I find Plaintiffs allegations of likelihood of confusion to be plausible. Javo and Javy, both made-up words (which might be suggestive of java, a term often used to refer to coffee), could easily be confused. . . . Both sides are in the coffee business. There are additional pleadings that are harder to evaluate at this stage of the case. I do not think assessing the likelihood of confusion from a full-blown Lapp factors analysis is appropriate. Plaintiff does not have to prove its case in its complaint. "[T]he existence of consumer confusion is a fact-intensive analysis that does not lend itself to a motion to dismiss." Applied Underwriters, Inc. v. Lichtenegger, 913 F.3d 884, 897 (9th Cir. 2019) (citation omitted). I agree. The motion to dismiss for failure to plausibly allege likelihood of confusion is denied.

Good to know!

That smoke is from the double-barrelled patent action/§ 1983 claim she just filed
That smoke is from the double-barrelled patent action/§ 1983 claim she just filed William Isted, Unsplash

The opinion also touched on a term you don't hear very often, at least in the patent world: a "shotgun pleading."

Looking at the cases the Court cites—and with help from the internet—a shotgun pleading seems to be one that recites many facts (sometimes jumbled) and vague claims in the hope that something sticks:

[A] shotgun complaint shifts onto the defendant and the court the burden of identifying the plaintiff's genuine claims and determining which of those claims might have legal support.

Adger v. Carney, C.A. No. 18-2048-LPS, 2020 U.S. Dist. LEXIS 52533, at *17 (D. Del. Mar. 26, 2020).

Although the narrative text is chronologically organized, it does not set out separate claims but rather offers sweeping allegations about a litany of wrongdoings. The complaint is best described as a "kitchen-sink" or "shotgun" complaint . . . .

Talley v. Harper, C.A. No. 2:14-cv-1411, 2017 U.S. Dist. LEXIS 12837, at *2 (W.D. Pa. Jan. 31, 2017).

Here, defendant alleged that pleading two different claims in a single count of the complaint constituted a "shotgun" pleading.
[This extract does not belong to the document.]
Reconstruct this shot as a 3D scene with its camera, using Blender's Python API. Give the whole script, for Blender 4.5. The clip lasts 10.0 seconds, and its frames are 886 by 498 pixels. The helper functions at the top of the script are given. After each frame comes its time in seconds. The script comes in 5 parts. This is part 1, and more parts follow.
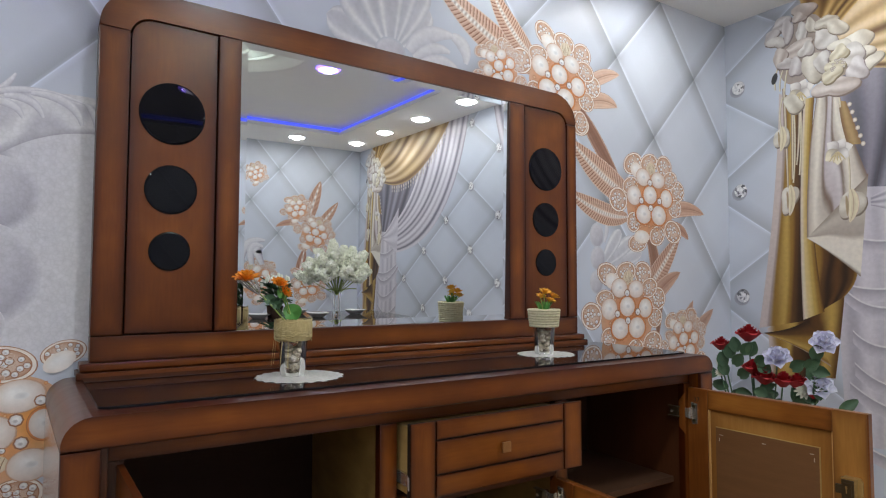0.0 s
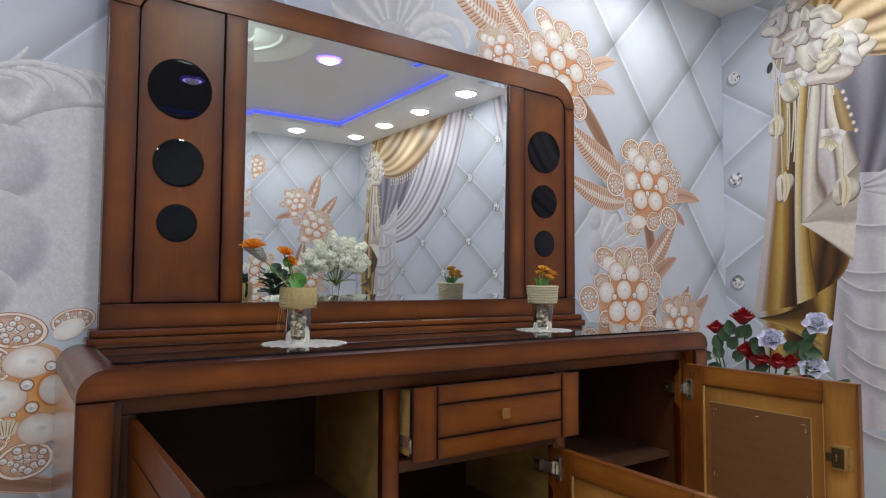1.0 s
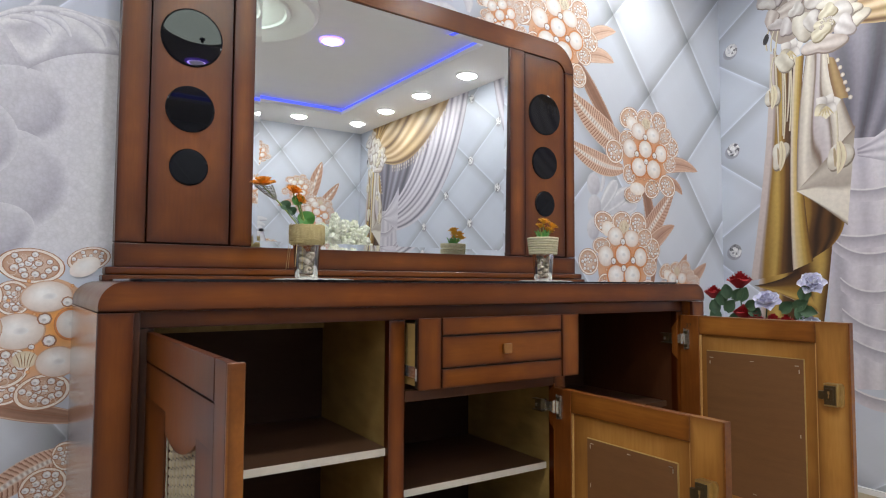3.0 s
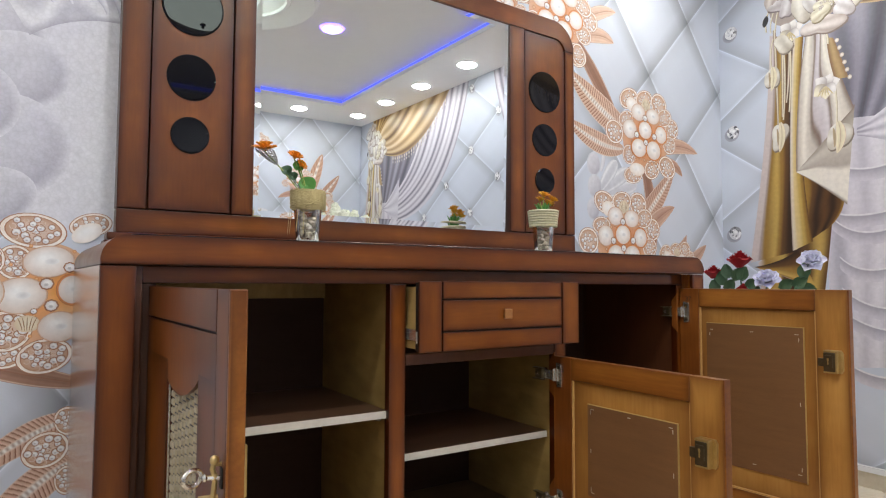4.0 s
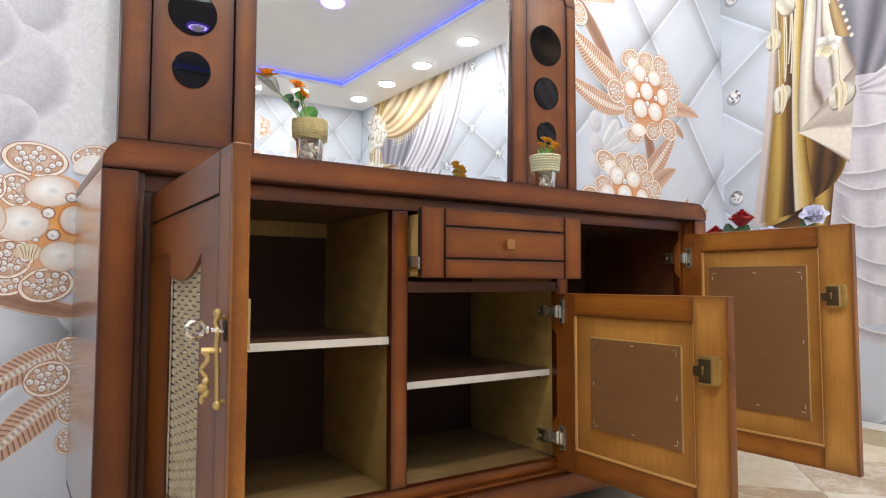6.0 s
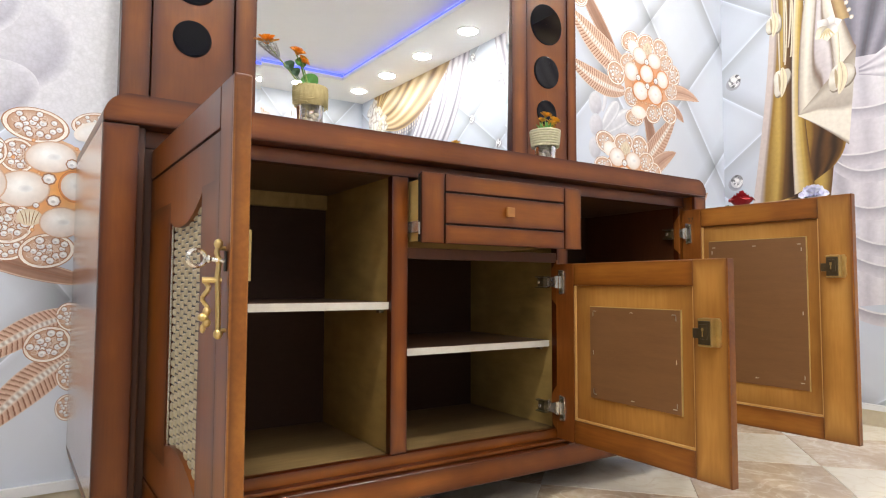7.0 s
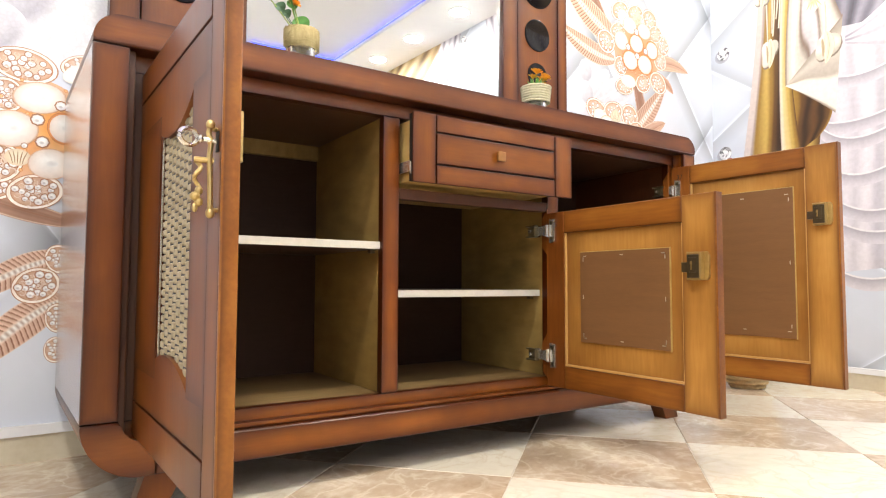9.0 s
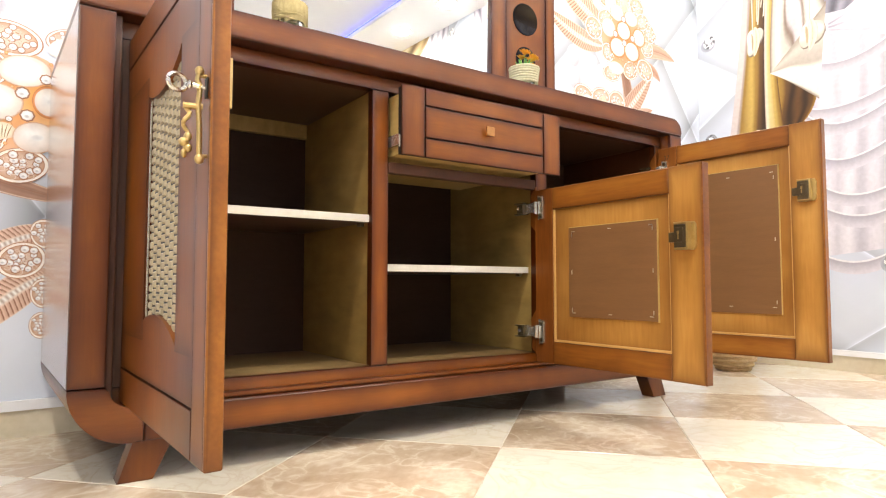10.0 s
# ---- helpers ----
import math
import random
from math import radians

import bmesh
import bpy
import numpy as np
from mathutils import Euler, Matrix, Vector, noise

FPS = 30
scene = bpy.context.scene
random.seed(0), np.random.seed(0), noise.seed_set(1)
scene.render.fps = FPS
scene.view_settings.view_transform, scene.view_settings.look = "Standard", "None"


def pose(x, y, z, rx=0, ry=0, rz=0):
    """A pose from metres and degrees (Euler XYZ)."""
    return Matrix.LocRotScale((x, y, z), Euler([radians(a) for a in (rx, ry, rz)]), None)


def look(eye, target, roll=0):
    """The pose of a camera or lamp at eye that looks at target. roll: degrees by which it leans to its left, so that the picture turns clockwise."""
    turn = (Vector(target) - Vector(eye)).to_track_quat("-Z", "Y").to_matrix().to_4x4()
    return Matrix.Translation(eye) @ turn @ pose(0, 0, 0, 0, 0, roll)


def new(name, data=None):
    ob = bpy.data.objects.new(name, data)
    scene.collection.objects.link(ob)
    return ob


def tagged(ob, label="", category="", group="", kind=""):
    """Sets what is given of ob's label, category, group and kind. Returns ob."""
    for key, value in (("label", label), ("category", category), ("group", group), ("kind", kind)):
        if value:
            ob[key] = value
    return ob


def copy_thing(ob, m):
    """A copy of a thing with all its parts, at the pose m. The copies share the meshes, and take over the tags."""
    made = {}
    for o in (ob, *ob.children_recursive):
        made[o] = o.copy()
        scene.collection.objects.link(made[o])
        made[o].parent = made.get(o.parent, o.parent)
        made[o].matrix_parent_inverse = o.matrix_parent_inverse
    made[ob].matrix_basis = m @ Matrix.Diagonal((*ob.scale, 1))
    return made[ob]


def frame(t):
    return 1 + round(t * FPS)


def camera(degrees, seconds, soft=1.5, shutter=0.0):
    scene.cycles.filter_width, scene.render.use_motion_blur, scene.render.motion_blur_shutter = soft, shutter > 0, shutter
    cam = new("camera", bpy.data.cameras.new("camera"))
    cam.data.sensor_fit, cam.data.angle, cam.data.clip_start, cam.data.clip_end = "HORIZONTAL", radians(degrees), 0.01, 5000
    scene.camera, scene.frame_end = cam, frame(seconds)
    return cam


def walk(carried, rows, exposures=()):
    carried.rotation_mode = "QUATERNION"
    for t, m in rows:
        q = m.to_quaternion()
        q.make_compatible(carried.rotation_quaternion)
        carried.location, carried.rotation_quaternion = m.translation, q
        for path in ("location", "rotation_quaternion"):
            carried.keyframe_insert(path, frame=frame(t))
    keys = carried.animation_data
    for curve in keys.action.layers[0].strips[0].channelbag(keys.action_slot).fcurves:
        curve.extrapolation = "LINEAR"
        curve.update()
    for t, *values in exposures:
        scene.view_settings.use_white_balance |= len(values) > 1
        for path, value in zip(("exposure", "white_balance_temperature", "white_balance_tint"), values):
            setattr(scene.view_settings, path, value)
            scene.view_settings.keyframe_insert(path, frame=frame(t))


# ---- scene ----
cam = camera(71.2, 10.0, 1.15)
PATH = [
    (0, (-0.024, -1.179, 1.114), (1.049, 0.505, 1.218), 0.1),
    (0.5, (-0.036, -1.192, 1.082), (1.039, 0.491, 1.184), 0.1),
    (1, (-0.05, -1.202, 1.043), (1.03, 0.478, 1.148), 0.3),
    (1.5, (-0.059, -1.212, 1.007), (1.021, 0.468, 1.112), 0.3),
    (2, (-0.071, -1.222, 0.971), (1.01, 0.458, 1.075), 0.3),
    (2.5, (-0.077, -1.23, 0.931), (1.003, 0.45, 1.038), 0.3),
    (4, (-0.08, -1.232, 0.805), (0.999, 0.448, 0.915), 0.2),
    (4.5, (-0.08, -1.229, 0.76), (0.999, 0.452, 0.871), 0.2),
    (5, (-0.08, -1.223, 0.718), (0.998, 0.458, 0.829), 0.2),
    (5.5, (-0.078, -1.221, 0.675), (0.999, 0.46, 0.786), 0.1),
    (7, (-0.075, -1.217, 0.552), (1.003, 0.464, 0.666), 0.2),
    (7.5, (-0.075, -1.215, 0.514), (1.005, 0.465, 0.628), 0.3),
    (8, (-0.074, -1.214, 0.483), (1.01, 0.463, 0.597), 0.3),
    (8.5, (-0.073, -1.214, 0.449), (1.019, 0.458, 0.563), 0.2),
    (9, (-0.074, -1.214, 0.414), (1.029, 0.45, 0.527), 0.2),
    (9.5, (-0.075, -1.216, 0.381), (1.042, 0.439, 0.496), 0.1),
    (10, (-0.075, -1.213, 0.351), (1.059, 0.431, 0.465), 0.0),
]
walk(cam, [(t, look(eye, target, roll)) for t, eye, target, roll in PATH],
     [(0.0, -0.66, 6500, 7), (2.5, -0.40, 6600, 7), (5.5, 0.14, 6800, 7), (7.5, 0.56, 7050, 7), (9.0, 0.90, 7250, 8), (10.0, 1.04, 7350, 8)])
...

The Court disagreed:

Defendants argue that Count III - alleging common law trademark infringement and unfair competition - should be dismissed because it impermissibly combines two discrete legal claims into a single count and is a disfavored "shotgun pleading." . . . . I do not think Defendants are right that it is a " shotgun pleading."

Judge Andrews focused on the narrower issue of whether a plaintiff can plead two claims in one count:

Neither party cites a case for the simpler question of, what happens if Plaintiff pleads two different claims in the same count? Generally speaking, the Federal Rules appear to be fairly non-technical about related issues: "A party may set out 2 or more statements of a claim or defense alternatively or hypothetically, either in a single count or defense or in separate ones." FED. R. CIV. P. 8(d)(2).

The Court did not decide that issue, but asked for more briefing.

Personally, I'm curious to see the outcome. On its face, FRCP 8 does not seem to require a party to use a "count" structure at all, so it's hard to imagine how that that rule would preclude a plaintiff from stating two different claims in a single count, assuming the complaint otherwise complies with the rules and gives adequate notice of the claims.